Understanding uniform registers

As mentioned in the following topics, I also encountered nvcc compiling my kernels to use “uniform registers”. From the paper referenced in the first discussion, I understand this optimization enhances the main datapaths to increase arithmetic throughput, with uniform registers holding identical data accessible to each thread:

While I can understand how my kernel design is being optimized by routing arithmetic instructions through a separate datapath (even before all available regular registers might be utilized), additional clarification on the following would help me better understand this optimization:

  • Does the Ampere tuning guide’s stated max. 255 registers per thread include or exclude uniform registers?
  • Can I explicitly control when the compiler uses uniform registers? I.e. can I prevent it from using uniform registers?
  • If not, what explicit kernel characteristics trigger the compiler to potentially use separate datapaths for integer-only use (and thus uniform registers)? E.g. loops of size N, M identical instructions inside a (unrolled) loop, …?

This understanding would enable me to make more informed statements about the performance estimates I’m deriving from my microbenchmarking results.

Thank you for any insights or additional references on this topic.

I don’t think there is any documentation to fully answer this question.

Up to 255 registers can be used, even without making use of the uniform datapath. The tuning guide is referring to “ordinary” register usage. AFAIK NVIDIA does not publish how many uniform registers are available and/or what UR limits the compiler may be adhering to.

No, the NVIDIA toolchain provides no controls to modify Uniform datapath usage.

I don’t think there is any documentation to fully answer this question. As indicated in the places you linked, the Uniform datapath may be used by the compiler when there is a mix of integer and floating point instructions that can be better scheduled when the uniform datapath is used.

You can always file a bug to request changes to CUDA documentation.

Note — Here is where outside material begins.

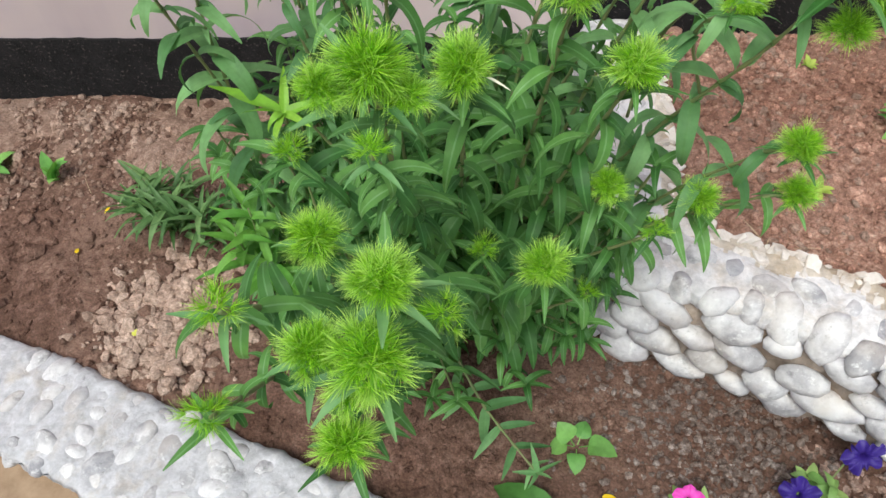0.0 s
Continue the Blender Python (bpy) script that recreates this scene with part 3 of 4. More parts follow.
top_pebbles(STONES_1, KERB_LINE, 0.030, ((0.018, 0.6, -0.010), (0.050, 0.1, -0.003), (0.087, 0.0, -0.003), (0.124, 0.0, -0.003), (0.160, 0.0, -0.006)), 0.053, (0.029, 0.022, 0.0120), 9, PEBBLES_GREY + PEBBLES_BARE[:5], 1.2, 0.9)
bm = bmesh.new()
box(bm, (1.40, END_Y - 0.16, -0.2), (END_X + 0.16, END_Y, 0.60))
box(bm, (END_X, END_Y + 0.001, -0.2), (END_X + 0.16, WALL_Y, 0.60))
bmesh.ops.bevel(bm, geom=bm.edges[:], offset=0.012, segments=2, affect="EDGES")
structure("wall_east", mesh_of("wall_east", bm, MORTAR_TAN, False), "plain cement wall that closes the terraces", "wall")
kerb = wall_body("garden_wall_1", KERB_LINE, -0.06, 0.030, 0.185, MORTAR_KERB, "low whitewashed kerb topped with bedded river pebbles", STONES_1)
wall_2 = wall_body("garden_wall_2", LINE_2, 0.0, 0.225, 0.140, MORTAR_TAN, "curved terrace wall clad with whitish river pebbles", STONES_2)
wall_3 = wall_body("garden_wall_3", LINE_3, 0.2, 0.372, 0.125, MORTAR_TAN, "curved upper terrace wall clad with grey river pebbles", STONES_3)
wall_4 = wall_body("garden_wall_4", LINE_4, 0.355, 0.53, 0.125, MORTAR_TAN, "highest terrace wall clad with river pebbles", STONES_4)


# ---- plants ----
def leaf_geometry(length, width, droop, fold, rows=7, tip=1.6, wave=0.0, twist=0.0, rounded=False):
    """A blade from the origin along +Y that arches down and twists: vertices and faces, every third face its midrib."""
    verts, faces = [], []
    for i in range(rows + 1):
        s = i / rows
        a = radians(droop) * s ** 1.25
        y = length * (math.sin(a) / max(radians(droop), 1e-3) if droop else s) if droop > 5 else length * s
        z = -length * ((1 - math.cos(a)) / max(radians(droop), 1e-3) if droop else 0)
        if rounded:
            w = width * 0.5 * max(0.05, math.sin(math.pi * min(1.0, 0.04 + 0.96 * s ** 0.9))) ** 0.65
        else:
            w = width * 0.5 * (math.sin(math.pi * min(1.0, 0.10 + 0.90 * s ** 0.95)) ** 0.62) * (1 - 0.30 * s ** tip) + 0.004
        if i == rows:
            w = 0.012
        wob = wave * math.sin(s * 9)
        c, n = math.cos(radians(twist) * s), math.sin(radians(twist) * s)
        r = min(0.012, w * 0.4)
        verts += [(-w * c, y, z + (fold + wob) * w - w * n), (-r * c, y, z - r * n), (r * c, y, z + r * n), (w * c, y, z + (fold - wob) * w + w * n)]
    for i in range(rows):
        k = 4 * i
        faces += [(k, k + 1, k + 5, k + 4), (k + 2, k + 3, k + 7, k + 6), (k + 1, k + 2, k + 6, k + 5)]
    return verts, faces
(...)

For some additional speculation on my part, as suggested here (slide 10), the uniform datapath seems to be employable when the compiler can detect that the data being used for a computation is warp-uniform. The use of “reverse vectorization” there seems to me to suggest that perhaps only a single hardware unit (a “scalar unit”) is doing the computation (since the data is warp-uniform) and then somehow supplying its result back to all threads in the warp, via the UR system. Thus, for a small impact on HW (1/32 of the normal ALU capacity required, considering things from a chip real estate perspective), instructions in the uniform path can still be scheduled. By pushing such activity to the uniform datapath, the compiler can free up scheduling slots in the main datapath.

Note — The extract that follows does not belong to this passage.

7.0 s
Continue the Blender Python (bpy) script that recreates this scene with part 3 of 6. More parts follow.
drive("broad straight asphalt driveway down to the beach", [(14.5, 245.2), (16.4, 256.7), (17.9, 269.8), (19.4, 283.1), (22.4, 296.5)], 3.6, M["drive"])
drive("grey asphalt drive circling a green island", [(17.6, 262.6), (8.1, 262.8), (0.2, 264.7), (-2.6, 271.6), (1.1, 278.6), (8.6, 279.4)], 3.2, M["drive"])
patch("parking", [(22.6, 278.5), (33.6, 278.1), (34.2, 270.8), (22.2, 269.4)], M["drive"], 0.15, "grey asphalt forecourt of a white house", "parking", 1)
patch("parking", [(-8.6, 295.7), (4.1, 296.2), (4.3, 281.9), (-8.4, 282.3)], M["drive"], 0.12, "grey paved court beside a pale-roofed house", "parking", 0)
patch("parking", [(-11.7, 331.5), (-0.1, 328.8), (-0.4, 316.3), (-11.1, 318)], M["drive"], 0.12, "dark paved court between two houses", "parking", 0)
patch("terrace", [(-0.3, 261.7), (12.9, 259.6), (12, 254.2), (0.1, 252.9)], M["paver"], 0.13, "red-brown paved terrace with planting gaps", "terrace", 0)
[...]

This is probably also valuable given that certain functional units provide capabilities for different classes of instructions, eg. some functional units (e.g. FMA path on some architectures) can deliver either integer or floating point throughput. Scheduling integer ops in a separate path (when possible) allows those functional units to be more frequently used for floating point ops.

1 Like

Unofficially, it seems that 255 is the total limit, regardless of register type. See page 33 of the paper referenced in your first link.

On Turing - Blackwell the number of uniform registers per warp is fixed per SM. Uniform registers are not dynamically allocated. Uniform registers have no impact on the max registers per thread calculation.

Turing has 64 uniform registers per warp.

2 Likes

I guess uniform registers are less useful for direct arithmetic throughput and more to free up per-thread registers. The 63 (64 with constant zero) are in addition to the 255 (256 with constant zero).

Meaning if you have enough per-thread registers, the uniform path will barely speed up the application. It would have to be predominantly integer instructions to see a difference.

As you see on the Hot Chips slide, the warp scheduler still has to schedule the uniform instructions (1 scheduled instruction/clock max).

To avoid those for your micro-benchmarks dynamically assign operands per thread.

Uniform instructions are typically used for loop iterators and index computations. Those you typically don’t want to measure in micro-benchmarks anyway.

I agree. in a 1 op/clk scheduling regime, my comments on scheduling slots probably don’t make much sense.